Beaches must be compliant with the related legal requirements and a safety document must be drafted on them, for example.

Which beaches does the Consumer Safety Act apply to?

The definition for a beach laid down in the Consumer Safety Act is different from the definition of the Health Protection Act and the decrees based on it.

A public beach is a beach clearly open for public use and suitable for swimming with no predetermined restrictions for its use, and for which a maintaining party has been assigned, such as a public body or a tourism enterprise.

At minimum, a public beach has a natural access to water and/or a pier, rescue equipment, a notice board, all appropriate signs, a waste bin and a toilet.

A public swimming site is a site suitable for swimming that is in a more natural state than a public beach and has less services and equipment. Swimming sites must still include rescue equipment, a notice board and all appropriate signs.

Whether the swimming spot is called a beach or a swimming site, it must still be safe for all users.

Public beaches and swimming sites should not be confused with the everyman’s right entitling everyone access to all swimming spots as long as they are not on someone’s yard or their recreational use is not restricted for reasons related to nature conservation, for example.

Documents in order

The service provider must draw up a safety document on the beach. The information on several different beaches can be collected in one safety document, as long as the special characteristics and risks of each beach are taken sufficiently into account in the safety document.

Identify the risks

You can use Tukes’ instructions and tools to identify risks.

 You should take especially the following into account in identifying the risks of a beach:

  • The number of users and special groups, such as small children, swimming school students, enthusiasts of different water sports.
  • The special characteristics of the beach, such as a long shoreline, shadow areas, a steep beach, slippery rocks, scree
  • Strong currents or waves
  • Ship or boat traffic
  • Structures, such as a place for diving, pier, water slide
  • Vandalism and public disturbances
  • Activities available at the beach, such as a playground, a sauna, ball game areas, a restaurant.

Lifeguarding at the beach

Determine the need for lifeguarding at the beach and the number of lifeguards based on the identified risks. Features such as a diving tower, a steep shore, many users at the same time or toys at the beach increase the need for monitoring.

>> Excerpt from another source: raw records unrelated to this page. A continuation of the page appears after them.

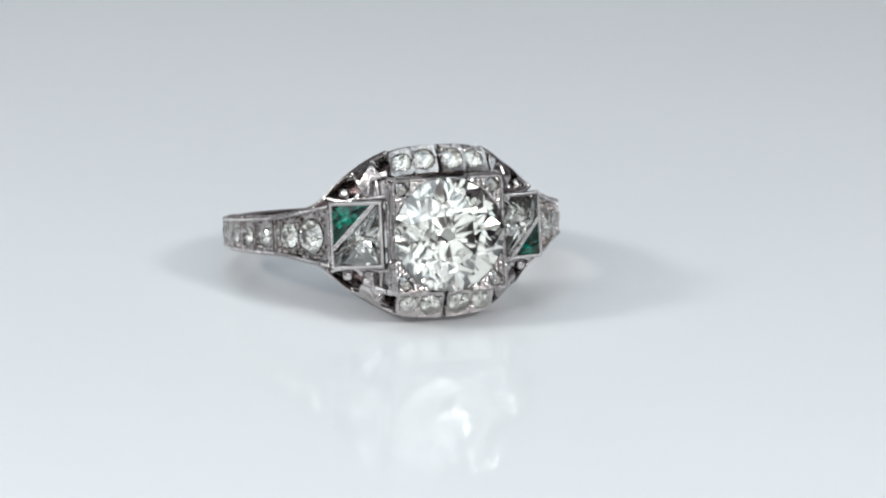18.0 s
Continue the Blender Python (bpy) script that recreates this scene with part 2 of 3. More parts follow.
def shoulder_wall(side, sign, ring):
    bm = bmesh.new()
    loops = []
    for i in range(37):
        phi = 33 + (ENDS[side] - 32.5) * i / 36
        h, ro = curve(HALF, phi), curve(OUTER, phi)
        ri = curve(INNER, phi) + 0.2
        v1, v0 = h * sign, (h - 0.26) * sign
        loops.append([polar(side * phi, r, v) for r, v in ((ri, v0), (ri, v1 - 0.05 * sign), (ri + 0.06, v1), (ro - 0.08, v1), (ro, v1 - 0.06 * sign), (ro, v0))])
    loft(bm, loops)
    # wheat engraving along the flank
    rnd = random.Random(7 + side * 2 + sign)
    for i in range(46):
        phi = 44 + (ENDS[side] - 46) * i / 45 + rnd.uniform(-0.6, 0.6)
        h, ro = curve(HALF, phi), curve(OUTER, phi)
        for k, lean in ((0.28, 1.1), (0.62, -1.1)):
            r = 8.95 + (ro - 8.95) * (k + rnd.uniform(-0.08, 0.08))
            if rnd.random() < 0.12:
                continue
            far, deep = rnd.uniform(0.5, 1.0), rnd.uniform(0.06, 0.2)
            tube(bm, [polar(side * (phi - far), r - deep, h * sign), polar(side * phi, r, (h + 0.015) * sign), polar(side * (phi + far), r + deep * (1 if lean > 0 else -0.6), h * sign)], rnd.uniform(0.045, 0.085), 5)
    return part("shoulder_side", bm, WORN, ring, "engraved flank of the shoulder")


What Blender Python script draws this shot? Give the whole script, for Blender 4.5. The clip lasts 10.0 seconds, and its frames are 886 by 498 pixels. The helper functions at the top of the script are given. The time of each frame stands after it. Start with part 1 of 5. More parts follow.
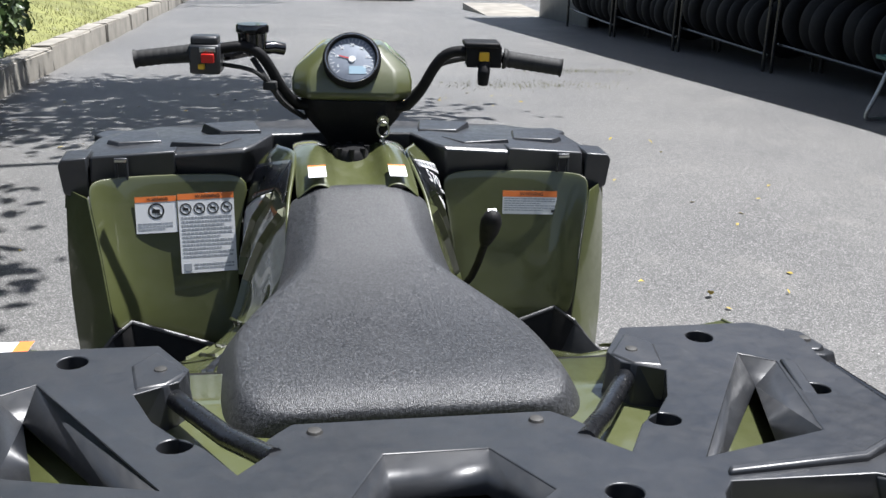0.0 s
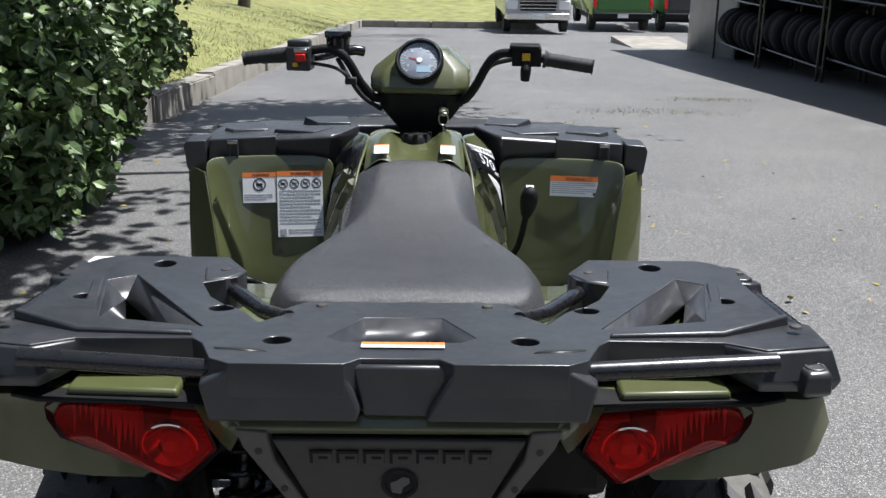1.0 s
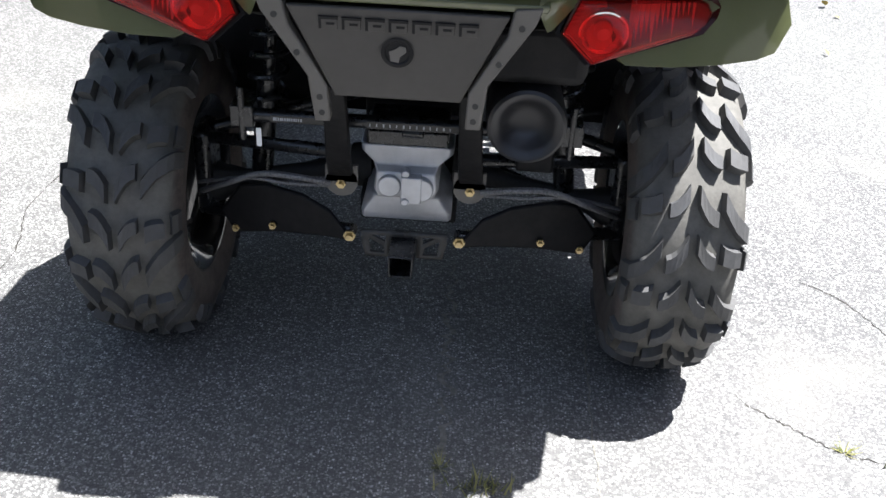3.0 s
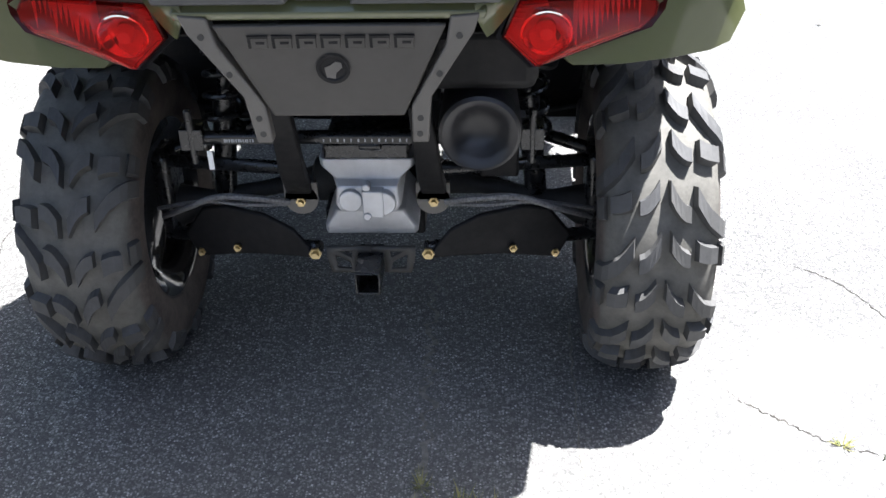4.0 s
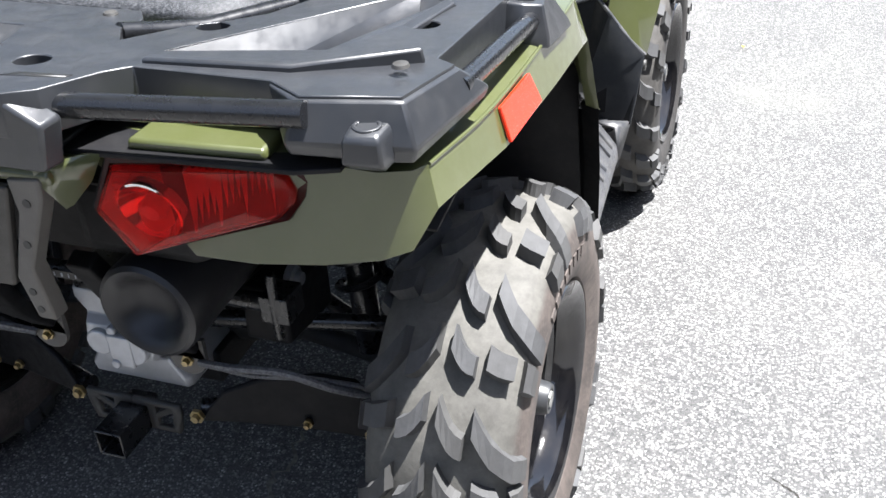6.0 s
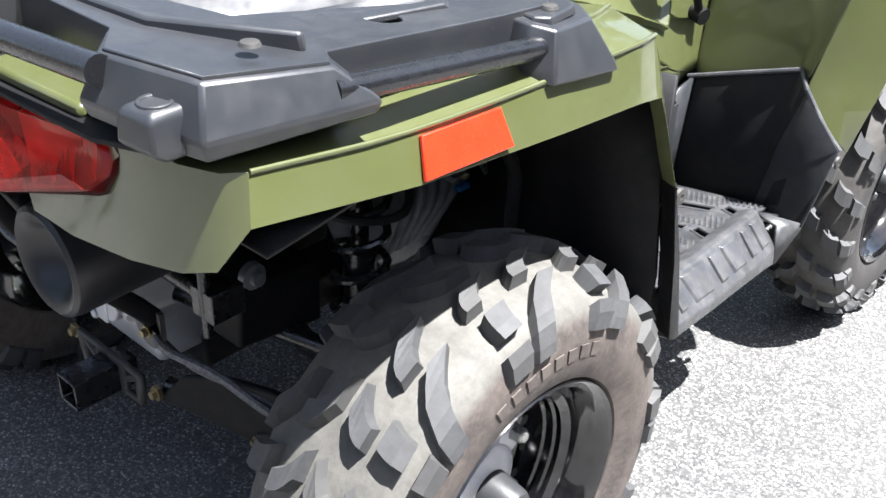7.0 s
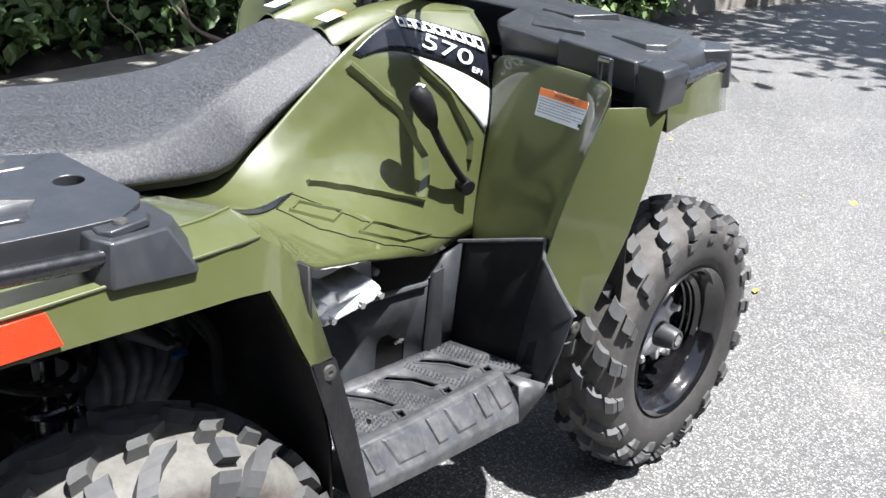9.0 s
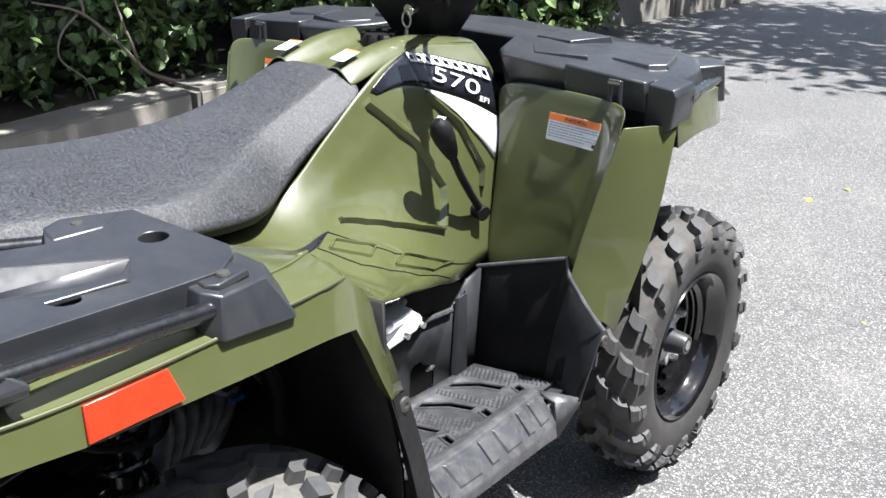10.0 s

The lifeguards at the beach must be of age. They must be qualified for water rescue and able to rescue people at the shore where they work. The lifeguards at the beach must not have any other tasks that would hinder their ability to maintain safety. The lifeguards at the beach must be dressed in clearly visible work clothes that the customers can identify easily.

The working hours of the lifeguards at the beach must be determined based on how many users and at which time there are on the beach. The lifeguards’ breaks must be arranged so that they do not disrupt the monitoring. The users should be notified about the lifeguarding at the beach and the lifeguarding times on the notice board at the beach and the website of the party maintaining the beach, for example.

In addition to lifeguarding, you can improve the safety of the beach by limiting the swimming area with buoys or ropes, for example.

Rescue equipment

The minimum equipment required for the beach is an appropriate lifebuoy with a line attached for throwing. There must be enough lifebuoys at sufficiently frequent intervals at the beach in relation to the risks identified. Place the lifebuoy in a visible location close to the water.

Beaches with lifeguarding must also have a rescue boat or board. They are recommended for unmonitored beaches, too. The rescue boat or board must not be locked down. A first aid kit is included in the basic lifeguarding equipment at a beach.

Safety of the structures

The structures at the beach must not cause a hazard. The party maintaining the beach must monitor the condition and use of the structures and keep a maintenance and inspection record on them. Any defects must be repaired, and structures that have become dangerous must be removed.

Make sure that the water is deep enough at the piers and places for diving. If the water is not deep enough, issue a warning and prohibit diving from the pier. The warning must be clearly visible at the place for diving. Based on the risks identified at the beach, diving must be prevented by other means, if necessary, such as by barring access to the diving towers during evening and night.

If using a certain structure is not safe at a specific time such as outside the lifeguarding hours or due to repairs, prevent its use effectively. A simple notice posted on the signboard prohibiting the use of a pier, place for diving, slide or other structure is not sufficient. Prepare for vandalism, too. Monitor places such as the ends of the piers and the diving zones under the diving towers in case of objects under water that may cause a hazard.

Providing information to consumers

Make sure that the beach has a clearly visible notice board or a signboard, showing

  • The name of the beach
  • The street address and other necessary location information
  • Instructions on how to call for help
  • Information about lifeguarding at the beach
  • Information about the depth of the water
  • Information about specific hazards, such as a steep shore or strong currents
  • Contact information of the party maintaining the beach
  • Instructions on how to report any defects discovered.